Within about a week you get a physical card, which is made of titanium and laser-etched with your name and the apple logo and nothing else on the front, and very little else on the back.  It is a chip card that you can use like any other credit card, but without worrying that your card number or that three digit code can be seen by anyone.  For online sales you can open the card in Wallet, and after using fingerprint or face recognition you can view your card number, expiration date and that three digit card.  When you get it you put the top of your phone near the bottom of the card, and presto! the card is activated.

Apple Pay in MapsIf you want to try out your new card right away, type "Apple Pay" in the search bar of the Apple Maps app, and it will show you c map of nearby businesses that accept Apple Pay.

Much has been made in the press about how elegant the titanium card is.  Well,  it is elegant, though I have to admit that most of its life is going to be spent in my (physical) wallet where no one can see it.  It is thicker than a regular credit card, but not too thick for card swipers and chip readers.  I haven't used the physical titanium card yet, but I have made five purchases using Apple Pay and online, plus through Walmart Pay.  I have read that it scratches easily, so the jury is out on how well it maintains its elegance.

Walmart Pay is a competitor to Apple Pay that makes paying for Walmart purchases quick and simple.  At the checkout counter you open the Walmart App on your phone and scan a QR code.  The transaction is instant, and charged to whatever credit card you have set up in Walmart Pay.  I thought it would be amusing to use my Apple Card for Walmart Pay and see what happened.  So on my Kitty Litter/Coke Zero run the other day I paid at the 'you scan' area, then clicked the button on the touch screen for Walmart Pay.  The screen displayed the QR code, I pointed my phone camera at it and before I could blink the sale was complete, with the virtual register printout in the Walmart App.  I checked Wallet, and the transaction was also listed on my Apple Card.

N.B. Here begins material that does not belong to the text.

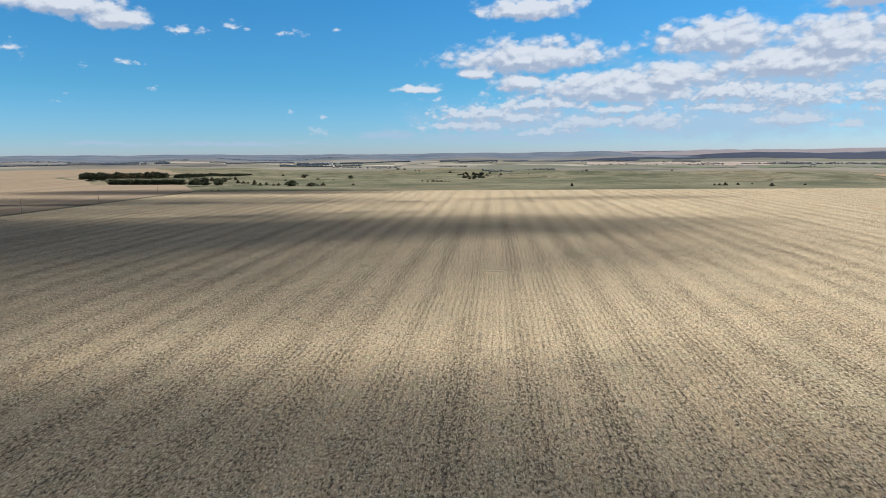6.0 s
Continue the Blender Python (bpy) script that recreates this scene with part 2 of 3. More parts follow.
def prairie(N):
    p = spot(N)
    wide = N.noise(p, 0.0045, 5.0, 0.6)
    mid = N.noise(p, 0.013, 5.0, 0.62)
    fine = N.noise(p, 0.35, 5.0, 0.7)
    c = N.mix(N.step(mid, 0.35, 0.68), rgb(0.108, 0.115, 0.076), rgb(0.235, 0.222, 0.155))
    c = N.mix(N.step(wide, 0.48, 0.66), c, rgb(0.27, 0.225, 0.155))
    # draws and terraces, worn paths of cattle, tussocks
    draw = N.noise(N.vec("MULTIPLY", p, (0.012, 0.03, 1.0)), 1.0, 4.0, 0.6)
    c = N.mix(N.step(draw, 0.54, 0.66, 0, 0.6), c, rgb(0.088, 0.098, 0.062))
    c = N.mix(N.step(draw, 0.44, 0.36, 0, 0.55), c, rgb(0.26, 0.245, 0.17))
    tuft_spots = N.noise(p, 0.09, 5.0, 0.7)
    c = N.mix(N.step(tuft_spots, 0.52, 0.66, 0, 0.55), c, rgb(0.1, 0.1, 0.062))
    c = N.mix(N.step(tuft_spots, 0.46, 0.36, 0, 0.4), c, rgb(0.29, 0.26, 0.185))
    c = N.mix(N.step(fine, 0.45, 0.75, 0, 0.45), c, rgb(0.085, 0.092, 0.055))
    # ploughed and stubble parcels of the valley floor, cooled for haze; hill pasture beyond
    far = N.vec("LENGTH", p)
    cell = N("ShaderNodeTexVoronoi")
    cell.distance = "CHEBYCHEV"
    N.put(cell.inputs["Vector"], N.vec("MULTIPLY", p, (0.0021, 0.0036, 0.0)))
    cell.inputs["Scale"].default_value = 1.0
    pick = N("ShaderNodeSeparateXYZ", cell.outputs["Color"]).outputs[0]
    parcel = N.ramp(pick, (0.0, (0.16, 0.178, 0.138)), (0.22, (0.31, 0.28, 0.25)), (0.42, (0.115, 0.13, 0.128)), (0.58, (0.34, 0.31, 0.28)), (0.78, (0.16, 0.178, 0.146)), (0.95, (0.24, 0.22, 0.205)))
    parcel = N.mix(N.step(mid, 0.3, 0.8, 0, 0.25), parcel, rgb(0.2, 0.18, 0.14))
    c = N.mix(N.step(far, 1150, 1450, 0, 0.85), c, parcel)
    # distance haze is painted into the hills as blue-grey
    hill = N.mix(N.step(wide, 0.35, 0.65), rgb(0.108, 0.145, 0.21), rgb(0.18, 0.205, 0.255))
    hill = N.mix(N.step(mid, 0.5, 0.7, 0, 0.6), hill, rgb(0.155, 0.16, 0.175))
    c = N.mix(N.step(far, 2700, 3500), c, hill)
    swell = N.noise(N.vec("MULTIPLY", p, (0.009, 0.005, 1.0)), 1.0, 2.0, 0.5)
    return c, N.math("ADD", N.math("MULTIPLY", swell, 8.0), N.math("ADD", mid, N.math("MULTIPLY", fine, 0.2))), 0.9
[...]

So that worked!

I paid a service provider who uses the Square reader - she recently got a reader that accepts Apple Pay.  On my iPhone Xr I double clicked the side switch and placed the top of my phone near the reader.  After suitable beeps the sale was confirmed on my screen, and I was done.  The transaction immediately showed up in Wallet and a notification was sent to my phone confirming the sale. In the Wallet app I can see confirmation of the sale, see on a map where I paid (if Apple Pay was used) and can report an issue with the charge.  Support is also available using the app, which has buttons for text messaging, calling, and a link to the Website.

I used the card on a Web site by just typing in the numbers, and the transaction was denied for suspected fraud.  The Apple Card instantly told me what had happened and asked me to either confirm I was the one who made the purchase (and then try a second time) or tell Apple it wasn't me.  it also sent me an email saying I should confirm that it was or wasn't me, and assuring me that I won't be double charged when I run the transaction the second time.  I confirmed it really was me, and the second time I tried the sale went through just fine (and I was not double charged).

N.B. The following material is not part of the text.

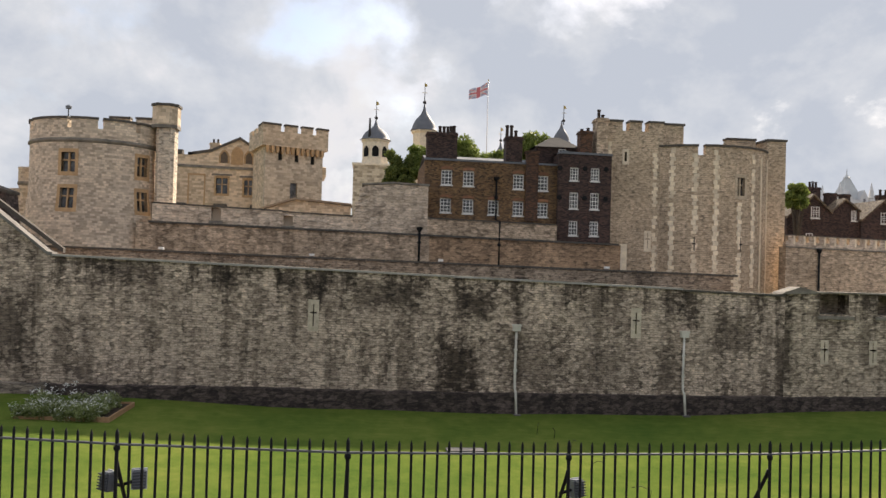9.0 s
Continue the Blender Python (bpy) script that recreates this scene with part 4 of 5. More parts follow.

I have to admit that one of my regular credit cards seems a bit quick on the fraud trigger (although one time it actually was someone trying to use my card), and the phone call telling me my card has been deactivated is annoying.  Sure it's better to be safe than sorry.  But the delay in receiving the call (or not being available when they call) usually results in my next purchase being denied, which is confusing and embarrassing.

The Apple Card's instant response was a lot more satisfying, and was instantaneous.  No discovering at the next store that your card doesn't work.  And if you do think your card has been compromised you can request a new credit card number in the app.  No muss, no fuss.

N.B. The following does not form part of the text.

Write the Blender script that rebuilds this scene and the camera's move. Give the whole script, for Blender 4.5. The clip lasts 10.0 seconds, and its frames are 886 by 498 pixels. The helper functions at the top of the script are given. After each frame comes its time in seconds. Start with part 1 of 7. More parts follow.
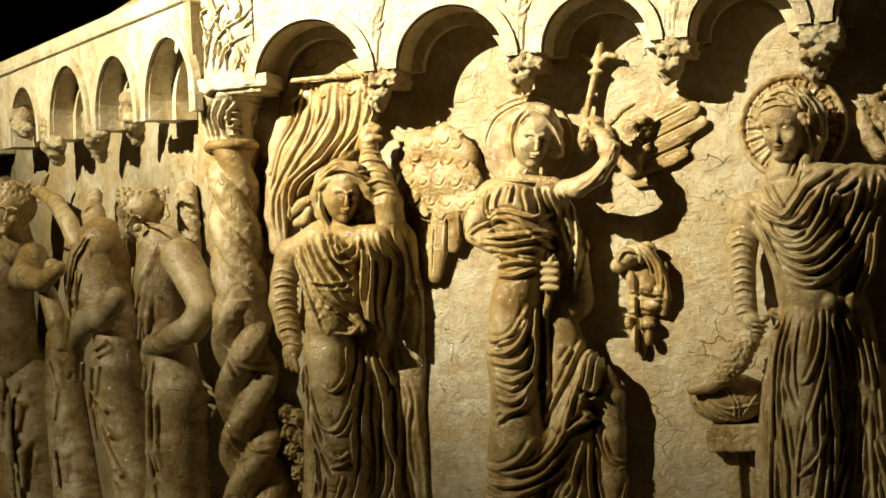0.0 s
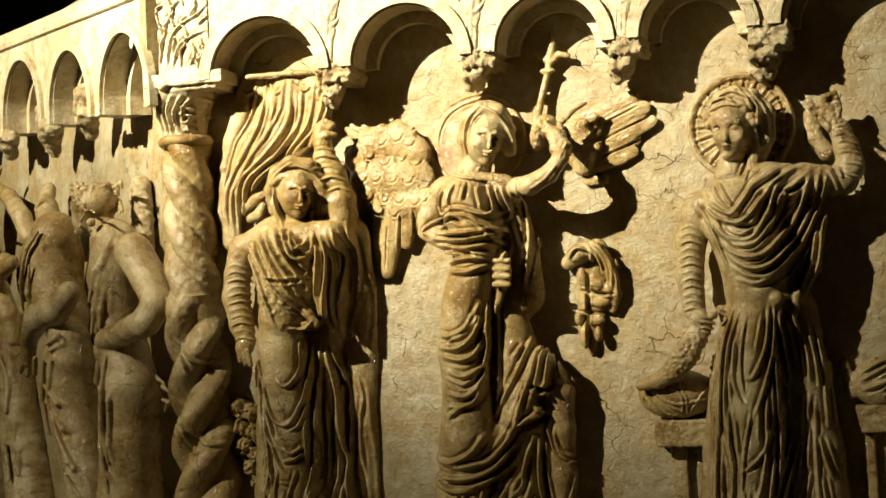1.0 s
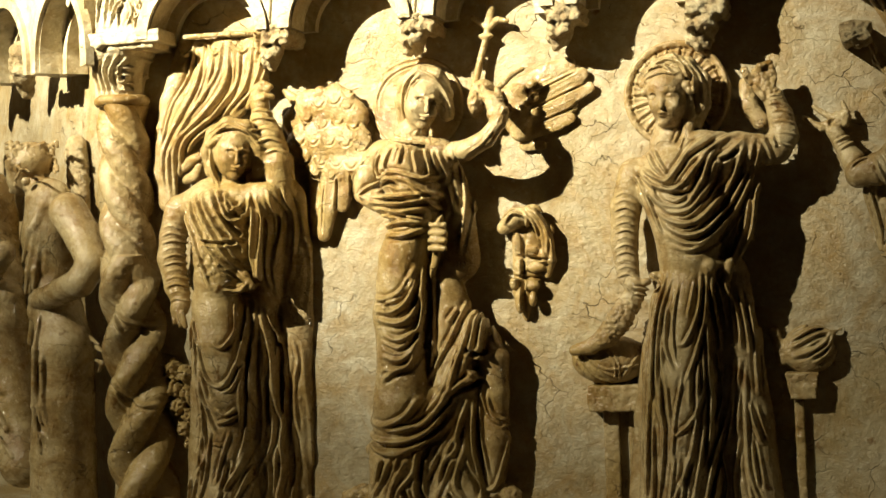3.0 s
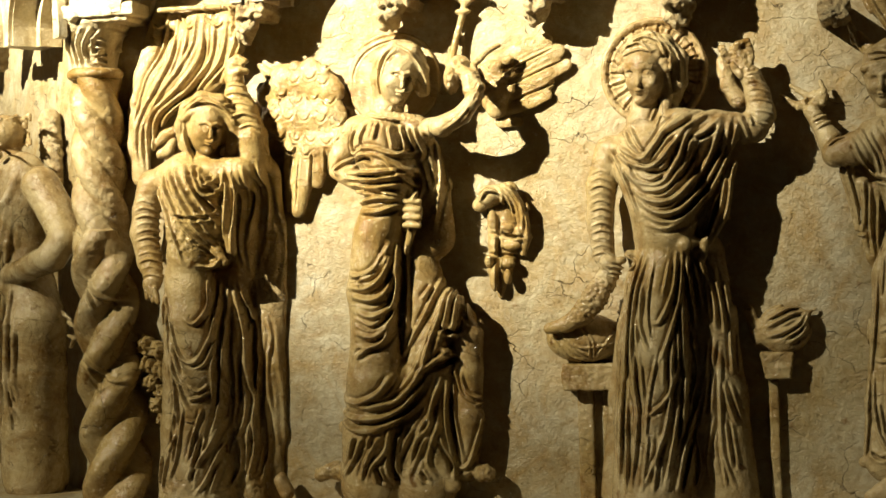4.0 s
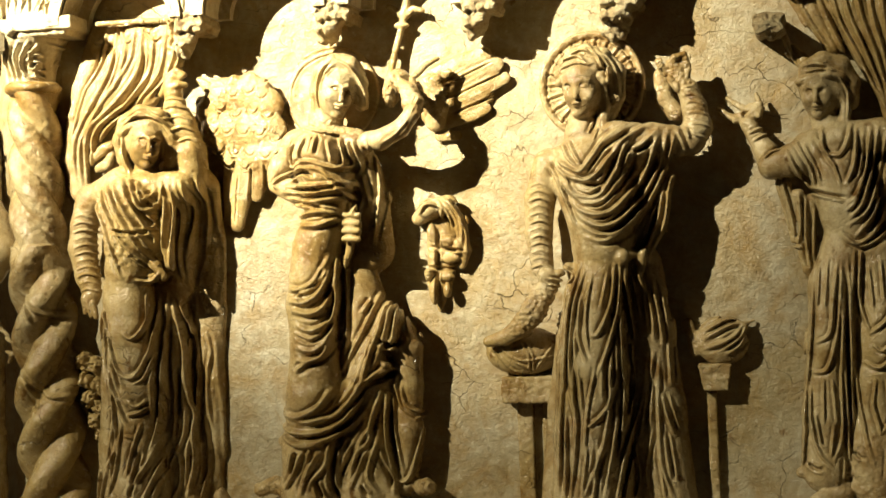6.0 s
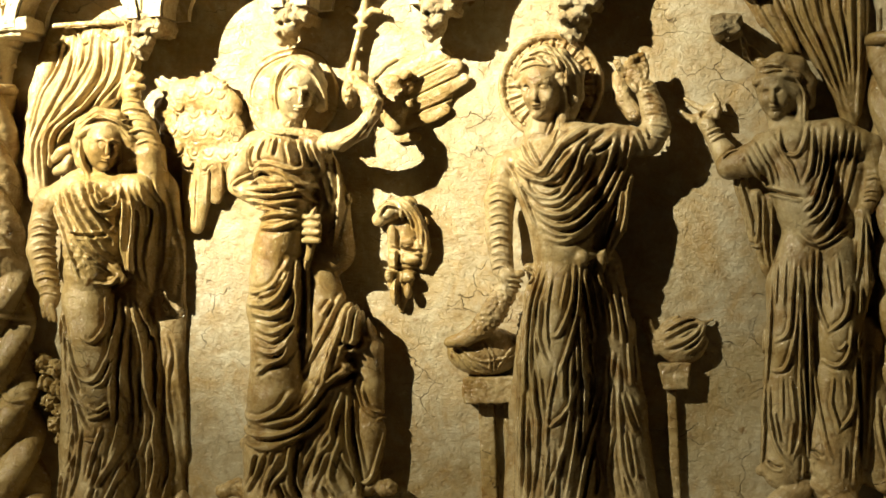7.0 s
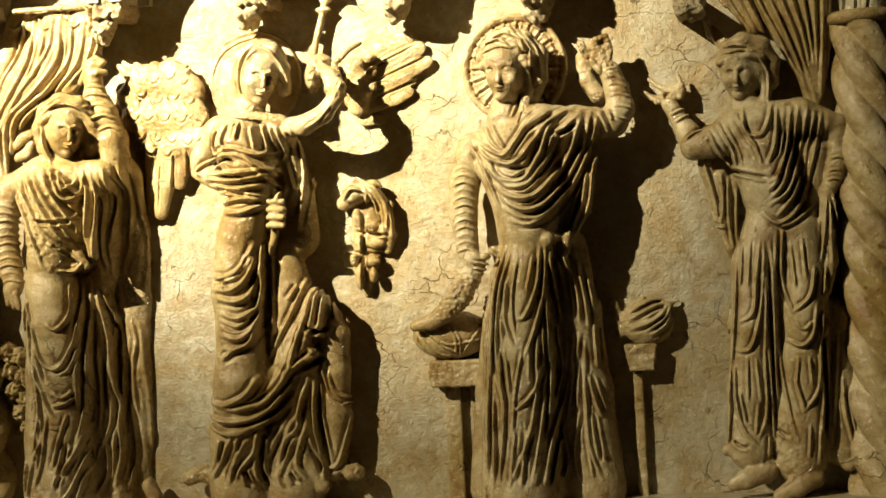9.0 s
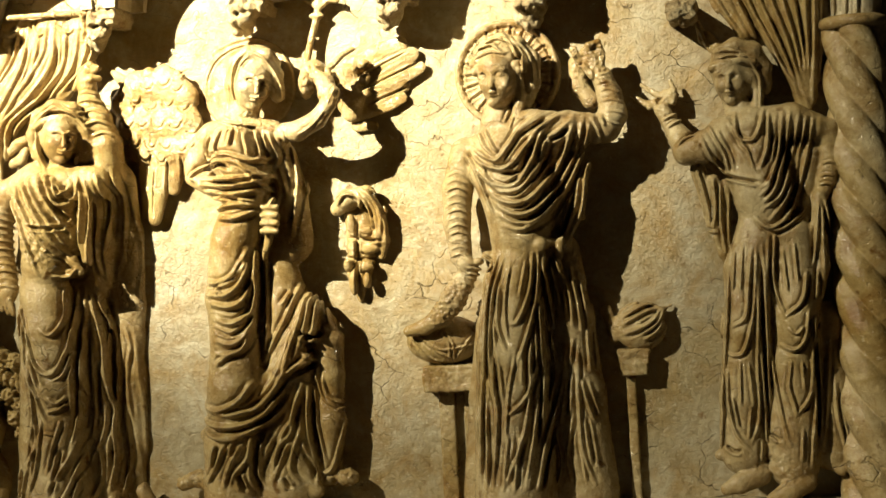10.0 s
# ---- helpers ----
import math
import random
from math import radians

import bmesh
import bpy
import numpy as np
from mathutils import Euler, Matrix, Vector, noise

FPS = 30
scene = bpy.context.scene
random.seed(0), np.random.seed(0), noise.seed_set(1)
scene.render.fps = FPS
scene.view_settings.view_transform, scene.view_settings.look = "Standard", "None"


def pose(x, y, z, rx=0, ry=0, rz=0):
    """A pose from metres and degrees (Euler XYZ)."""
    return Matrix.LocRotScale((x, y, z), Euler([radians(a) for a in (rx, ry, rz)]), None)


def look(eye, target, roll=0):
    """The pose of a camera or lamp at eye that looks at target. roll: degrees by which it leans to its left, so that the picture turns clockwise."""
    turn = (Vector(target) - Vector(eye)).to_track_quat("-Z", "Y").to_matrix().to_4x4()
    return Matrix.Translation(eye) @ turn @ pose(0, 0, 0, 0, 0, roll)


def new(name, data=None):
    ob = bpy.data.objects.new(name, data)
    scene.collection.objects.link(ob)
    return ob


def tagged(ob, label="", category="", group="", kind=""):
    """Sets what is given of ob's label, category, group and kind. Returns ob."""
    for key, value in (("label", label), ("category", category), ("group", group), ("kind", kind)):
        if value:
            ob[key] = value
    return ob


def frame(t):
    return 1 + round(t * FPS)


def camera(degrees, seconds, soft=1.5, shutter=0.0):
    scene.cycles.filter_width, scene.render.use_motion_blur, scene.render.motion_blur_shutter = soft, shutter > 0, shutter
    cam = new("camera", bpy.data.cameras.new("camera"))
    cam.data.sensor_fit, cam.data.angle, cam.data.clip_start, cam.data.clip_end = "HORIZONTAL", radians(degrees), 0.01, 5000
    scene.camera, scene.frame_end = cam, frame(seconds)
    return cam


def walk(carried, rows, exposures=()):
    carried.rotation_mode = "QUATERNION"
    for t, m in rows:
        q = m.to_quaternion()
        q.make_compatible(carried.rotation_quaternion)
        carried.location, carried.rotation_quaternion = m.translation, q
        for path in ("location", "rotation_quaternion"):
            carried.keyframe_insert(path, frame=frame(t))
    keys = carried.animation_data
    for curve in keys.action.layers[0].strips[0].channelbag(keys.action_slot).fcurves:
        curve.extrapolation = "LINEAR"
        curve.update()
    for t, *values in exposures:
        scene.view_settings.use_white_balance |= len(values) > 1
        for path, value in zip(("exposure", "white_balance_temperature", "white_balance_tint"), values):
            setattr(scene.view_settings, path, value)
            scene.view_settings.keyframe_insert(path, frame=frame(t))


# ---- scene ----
EXPOSURES = [(0.0, -0.72), (2.5, -0.56), (4.5, -0.1), (6.0, 0.03), (8.0, 0.07), (10.0, 0.16)]
SPOT_EYE = (-6.7, -6.7, 7.1)

PATH = [
    (0, -0.0596, -3.8847, 1.6182, 92.628, 3.054, 19.234),
    (0.5, -0.0532, -3.8994, 1.6078, 92.651, 2.824, 18.424),
    (1, -0.0464, -3.9177, 1.6155, 92.434, 2.805, 17.612),
    (1.5, -0.0451, -3.9394, 1.6057, 92.388, 2.637, 16.944),
    (2, -0.0336, -3.9398, 1.6076, 92.046, 2.545, 16.512),
    (2.5, -0.0305, -3.9327, 1.6077, 91.636, 2.377, 16.048),
    (4, -0.0181, -3.8907, 1.5992, 90.498, 1.74, 14.994),
    (4.5, -0.0082, -3.8799, 1.6049, 90.309, 1.616, 14.817),
    (5, 0, -3.8726, 1.6, 90.424, 1.64, 14.505),
    (5.5, -0.0027, -3.8809, 1.5998, 90.612, 1.803, 13.886),
    (6, 0.0136, -3.8821, 1.5836, 91.119, 1.957, 13.384),
    (7.5, 0.0037, -3.8928, 1.6159, 90.537, 2.504, 11.409),
    (8, 0.018, -3.8801, 1.6057, 90.414, 2.628, 11.341),
    (8.5, 0.0196, -3.8781, 1.6088, 90.177, 2.785, 11.102),
    (9, 0.0253, -3.8762, 1.6106, 90.08, 2.92, 10.978),
    (9.5, 0.0427, -3.8736, 1.5995, 90.289, 2.947, 11.126),
    (10, 0.0403, -3.8819, 1.61, 90.259, 3.006, 10.949),
]
cam = camera(30.0, 10.0, soft=1.5)
walk(cam, [(t, pose(x, y, z, rx, ry, rz)) for t, x, y, z, rx, ry, rz in PATH], exposures=EXPOSURES)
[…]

Attaching the card to my iTunes account makes those sales easy.  My big purchase of the day, an app purchased from the App Store was instant, seamless, and generated a whopping 6 cents on my Apple Cash card.

Reporting in the Wallet App is straightforward, showing the total balance, monthly or weekly activity, and the latest transactions.  It tells when payment is due, and has a button to pay early if you want to do that.  When you are ready to pay, a circular slider allows you to choose the amount to pay and displays whatever interest is due, based on the amount you choose and your past payments.  Your statements are also available in the app.  Apple says it has no fees and the app design encourages you to manage your card so you pay less interest.  Time will tell, but I have to think that having such clear, real-time data on my spending will have a positive impact on managing my spending with this card.

Apple CardFrom left, activating your titanium card with your phone, viewing details of a transaction including where you paid, your total and other data clearly displayed in the Wallet app, and statistics on how you are spending on a weekly or monthly basis.

I'm a bit old fashioned when it comes to paying bills.  I like paying by check.  I can't do that with my apple card.  Instead I attached my bank account to the app, and when I use the app to pay my monthly bill, it will transfer the money from my account.  I am mildly anxious about attaching things to my bank account, but this is pretty much the only way to pay using this card.  Evidently you can pay with Apple Cash, but that would mean putting money into that card so you can pay this card.  In general Apple puts a premium on privacy, and it's not like there is ever a ton of money in my checking account, so I went ahead and attached it.  If I don't like it I can always unattach my account later.

And paying was easy and instant.  You click a button or two and it is done.  I do worry that the only way to pay is using the app on my iPhone.  What if I lose the phone?  I may end up paying interest not because I didn't want to pay, but because I have no way to pay.  That is one of the 'what ifs' Apple has yet to address.

But I must say that of all the years I've had iPhones, this is the first time I have actually enjoyed using the Wallet app.  Apple really did re-imagine what a credit card could be, and so far the instant feedback and transparency make using this credit card a much better experience.  If I am worried I am spending too much I don't have to wait for the next statement or slog through transactions on a Web site.  The information is right there on my phone, quickly and easily accessed.  The easy and the instant parts are what makes using this card a joy.  When Apple says its card is "a new kind of credit card created by Apple"... it actually is.